Blackalicious, Melodica

Hua Hsu

By Hua Hsu

on 08.24.12 in Reviews
A ’94 EP with a rare poignancy, reissued

The Bay Area’s DIY Solesides collective aspired to make a movement of their casual, self-reflective rhymes and meticulous, patchwork beats, like a more everyman version of the East Coast’s Native Tongues posse. While this might not sound like a particularly revolutionary gesture now, when Melodica was released in 1994, its emotional transparency and devotion to craft were startling. “Lyric Fathom” established the affably furious Gift of Gab as someone capable of rhyming, mocking and sing-songing rings around foes.
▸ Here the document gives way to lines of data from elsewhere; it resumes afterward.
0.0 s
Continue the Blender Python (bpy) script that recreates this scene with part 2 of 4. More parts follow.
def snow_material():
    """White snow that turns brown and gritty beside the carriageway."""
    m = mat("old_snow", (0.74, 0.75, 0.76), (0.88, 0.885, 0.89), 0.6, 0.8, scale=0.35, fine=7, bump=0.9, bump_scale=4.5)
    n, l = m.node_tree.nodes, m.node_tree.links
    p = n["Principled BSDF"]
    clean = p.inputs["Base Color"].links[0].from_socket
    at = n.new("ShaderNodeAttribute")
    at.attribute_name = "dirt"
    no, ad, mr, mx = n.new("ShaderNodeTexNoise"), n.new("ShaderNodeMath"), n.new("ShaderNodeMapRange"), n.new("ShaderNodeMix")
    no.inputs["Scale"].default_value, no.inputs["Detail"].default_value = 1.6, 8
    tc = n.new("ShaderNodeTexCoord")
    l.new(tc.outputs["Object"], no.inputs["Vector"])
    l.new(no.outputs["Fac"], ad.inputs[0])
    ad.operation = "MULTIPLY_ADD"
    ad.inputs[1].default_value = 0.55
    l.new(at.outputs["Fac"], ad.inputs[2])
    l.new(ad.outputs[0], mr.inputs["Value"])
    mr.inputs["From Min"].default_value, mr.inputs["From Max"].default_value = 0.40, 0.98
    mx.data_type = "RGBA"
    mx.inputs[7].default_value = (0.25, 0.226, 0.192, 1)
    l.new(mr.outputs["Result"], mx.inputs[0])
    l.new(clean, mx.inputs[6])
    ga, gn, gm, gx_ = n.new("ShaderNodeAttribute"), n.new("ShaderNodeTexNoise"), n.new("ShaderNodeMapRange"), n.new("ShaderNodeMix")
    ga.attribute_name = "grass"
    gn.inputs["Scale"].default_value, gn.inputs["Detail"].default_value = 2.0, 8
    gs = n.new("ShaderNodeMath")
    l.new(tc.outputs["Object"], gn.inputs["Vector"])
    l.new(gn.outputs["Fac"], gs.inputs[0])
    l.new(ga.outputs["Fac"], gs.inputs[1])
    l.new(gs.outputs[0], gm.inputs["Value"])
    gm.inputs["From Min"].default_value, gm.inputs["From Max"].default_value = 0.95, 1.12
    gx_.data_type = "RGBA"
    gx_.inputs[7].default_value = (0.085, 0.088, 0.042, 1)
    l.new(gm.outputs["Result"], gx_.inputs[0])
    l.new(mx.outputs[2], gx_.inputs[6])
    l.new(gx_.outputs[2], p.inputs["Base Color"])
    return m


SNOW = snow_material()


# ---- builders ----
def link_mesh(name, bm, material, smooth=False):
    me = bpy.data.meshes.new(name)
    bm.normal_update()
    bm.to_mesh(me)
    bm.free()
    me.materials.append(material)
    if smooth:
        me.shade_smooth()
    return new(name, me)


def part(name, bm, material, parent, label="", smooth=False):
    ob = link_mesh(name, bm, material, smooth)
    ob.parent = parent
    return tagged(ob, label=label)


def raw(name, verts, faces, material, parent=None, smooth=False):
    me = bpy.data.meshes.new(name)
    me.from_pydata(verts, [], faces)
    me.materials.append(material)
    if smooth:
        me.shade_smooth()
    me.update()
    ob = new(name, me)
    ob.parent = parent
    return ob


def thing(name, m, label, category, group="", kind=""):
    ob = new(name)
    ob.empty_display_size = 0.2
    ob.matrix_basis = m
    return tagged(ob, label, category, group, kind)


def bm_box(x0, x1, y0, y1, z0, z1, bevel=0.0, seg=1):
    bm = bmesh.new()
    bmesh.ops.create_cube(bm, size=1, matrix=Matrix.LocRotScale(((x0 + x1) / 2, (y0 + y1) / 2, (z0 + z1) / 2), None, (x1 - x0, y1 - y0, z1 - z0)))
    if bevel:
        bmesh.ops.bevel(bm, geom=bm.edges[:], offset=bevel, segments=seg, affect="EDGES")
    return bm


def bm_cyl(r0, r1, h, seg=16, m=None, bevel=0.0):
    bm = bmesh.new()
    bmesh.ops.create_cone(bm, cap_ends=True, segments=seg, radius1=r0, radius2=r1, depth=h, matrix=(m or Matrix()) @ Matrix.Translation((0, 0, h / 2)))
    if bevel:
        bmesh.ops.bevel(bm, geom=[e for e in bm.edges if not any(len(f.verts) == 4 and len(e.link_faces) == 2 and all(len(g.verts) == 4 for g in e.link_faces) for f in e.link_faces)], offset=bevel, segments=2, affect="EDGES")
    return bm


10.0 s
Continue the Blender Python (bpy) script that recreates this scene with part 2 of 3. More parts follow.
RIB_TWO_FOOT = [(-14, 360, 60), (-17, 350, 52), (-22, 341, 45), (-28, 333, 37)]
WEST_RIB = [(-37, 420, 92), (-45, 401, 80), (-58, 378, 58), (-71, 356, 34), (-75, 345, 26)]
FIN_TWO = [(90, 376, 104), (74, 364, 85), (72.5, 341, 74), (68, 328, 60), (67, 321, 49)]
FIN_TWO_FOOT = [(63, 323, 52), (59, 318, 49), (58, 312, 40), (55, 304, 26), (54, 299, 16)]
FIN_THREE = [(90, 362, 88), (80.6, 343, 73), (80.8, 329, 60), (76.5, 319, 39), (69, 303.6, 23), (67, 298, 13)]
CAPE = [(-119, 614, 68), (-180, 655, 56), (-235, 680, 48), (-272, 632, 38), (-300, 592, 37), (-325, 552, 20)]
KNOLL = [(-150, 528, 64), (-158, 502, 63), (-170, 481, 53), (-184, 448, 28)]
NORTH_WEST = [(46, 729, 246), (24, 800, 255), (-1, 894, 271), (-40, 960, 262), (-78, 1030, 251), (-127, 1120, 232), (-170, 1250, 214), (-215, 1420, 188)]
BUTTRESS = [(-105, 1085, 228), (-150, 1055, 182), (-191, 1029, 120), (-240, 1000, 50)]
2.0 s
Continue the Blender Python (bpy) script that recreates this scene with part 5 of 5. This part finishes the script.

There was a playful air — “I’m large as a hippopotamus,” Gab confesses, before coaxing your grandma into doing backflips — that belied his intense commitment to being the most dexterous, technically perfect rapper in the room. “Swan Lake” — co-produced by Solesides comrade DJ Shadow and Gab’s partner Chief Xcel — was Melodica‘s high point, a five-minute manifesto for simple, “inner” pleasures and “peace of mind.” Though it’s an EP, Melodica feels much longer. Part of this is due to the leisurely, samples-galore pace of the songs themselves — Melvin Van Peebles speechifies through the last minute of “Attica Black” while “Swan Lake,” which stitches together five different covers of the Stylistics’ “People Make the World Go Round,” rides out with an extended shout-out to crew and loyal well-wishers. But the boozy confessions of “40 oz. for Breakfast” and the everyday aspirationalism of “Attica Black” give Melodica a rare emotional poignancy. That feeling is underscored in this reissue, which features Blackalicious rarity “Changes,” wherein Gab reflects on what he has learned about self-responsibility over some woozy soft-psych.